Gilt yields had been rising over the course of 2022 but spiked significantly and rapidly following the 'mini-budget' announced by the UK government on 23 September, which signalled the likelihood of higher future government borrowing in an already inflationary environment.

This spike in gilt yields had a particularly serious impact on funds employing LDI as, while rising yields do provide a benefit for pension schemes in that they reduce the present value of a pension fund's liabilities, those same rising yields caused the interest rate swaps and other derivatives employed by many funds to move significantly against them, triggering large margin calls requiring the funds to post additional collateral (often in the form of cash). 

While pension funds had been able to meet a round of margin calls earlier in 2022 in a relatively orderly manner, the speed at which yields rose following the 'mini budget' meant that many now found themselves scrambling for cash to meet margin calls by selling their most liquid assets, gilts. Such forced sales of gilts had the consequence of further depressing the price of gilts and triggering a 'doom loop', with forced sales pushing-up gilt yields further, triggering larger margin calls and requiring further forced sales.

In response to this market instability, the Bank of England (BOE) intervened on 28 September, announcing a programme to buy long-dated gilts. While this intervention initially calmed the gilt market, gilt yields again started to rise significantly before the end of the BOE's intervention on 14 October 2022, with the BOE itself warning that "Dysfunction in this market, and the prospect of self-reinforcing ‘fire sale’ dynamics, pose a material risk to UK financial stability". At the time of publication, and following the UK government's decision to abandon a number of the tax cuts originally proposed in its 'mini budget', gilt yields have dropped materially. However, it remains to be seen whether the UK government's latest actions will be enough to maintain stability in the gilt markets, or whether further developments might shift market sentiment, potentially triggering a further LDI driven 'doom loop'.

Even if the markets do remain stable over the medium term, the market disruption and forced selling experienced over the last few weeks will have caused short term losses, particularly in the case of funds which could not maintain their hedges when gilt yields were high and which were subsequently unable to re-hedge before gilt yields dropped in response to intervention by the BOE and UK Government. Where gilt yields have now dropped, that will have the effect of again increasing the present value of pension schemes' liabilities such that the losses suffered by funds on their LDI derivatives may well not be offset by any corresponding improvement in their long-term funding position.

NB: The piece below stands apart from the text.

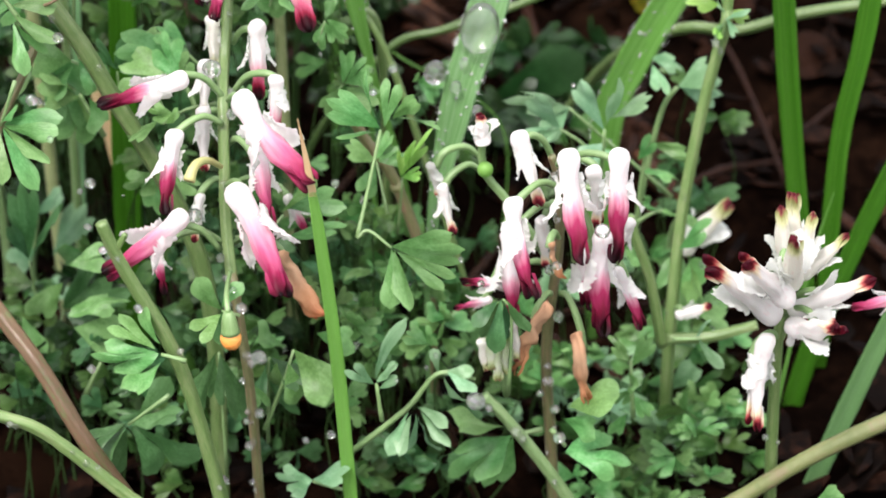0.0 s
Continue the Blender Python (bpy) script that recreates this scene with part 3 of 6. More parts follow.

Potential disputes which might arise

Market disruption of the sort experienced over the last few weeks inevitably has the potential to give rise to a wide range of legal disputes, including in the following areas.

It is likely that volatility in the gilt market will have had a material impact on the value and composition of funds' assets and will have resulted in a number of funds breaching internal investment restrictions, including in relation to leverage and the liquidity of their remaining assets. To the extent fund managers cannot quickly bring their funds back into compliance with these investment restrictions, they could face possible claims by investors if they suffer loss as a result. This will not be confined to LDI funds as, while such funds are the largest purchaser of gilts, gilts are held by a wide range of market participants which may also have been impacted by market disruption. 

  • Where the majority of LDI funds will have sought wherever possible to maintain their hedges (rather than being left exposed to further movements in interest rates and inflation), there is scope for disputes to arise regarding whether financial covenants in the derivative contracts (ISDAs, GMRAs etc) were in fact breached, resulting in funds being closed-out of their hedges by their counterparties. Such disputes are likely to involve technical arguments regarding the interpretation of complex finance documents.
  • Focusing on the pension industry specifically, when a pension fund's investments go wrong the pension trustee, responsible for the investment decisions taken on behalf of the fund, will inevitably come under scrutiny, particularly in the case of those funds which were under hedged and/or did not have adequate collateral buffers to meet margin calls in an orderly manner. In turn, pension trustees might seek to pass responsibility to their investment manager, who will have advised the trustee on strategy and managed the fund's investments.  
  • Fund's derivatives and repos could also be a source of disputes, including in relation to the circumstances in which they were entered into, any counterparty influence over fund strategy and the imposition of margin calls.    
  • While rising gilt yields are likely to have improved the overall funding position of defined benefit pension schemes, pension trustees will now need to take steps to reassess their asset position and, if appropriate, deleverage and reallocate assets in response to the market disruption. Pension trustees which fail to take prompt steps to do so now will likely face criticism if losses are suffered as a result of a further round of market disruption.
  • More generally, the gilt market is a fundamental cornerstone of the UK economy, with gilts used as a reference point to price a wide range of other instruments, including mortgages and corporate bonds. Volatility in the gilts market will have seen a number of significant corporate transactions paused or aborted, which may again result in disputes. Similarly, we have already seen some UK commercial property funds suspend dealing following the steep rise in gilt yields.  If disruption persists, we anticipate contagion spreading to further corners of the financial markets.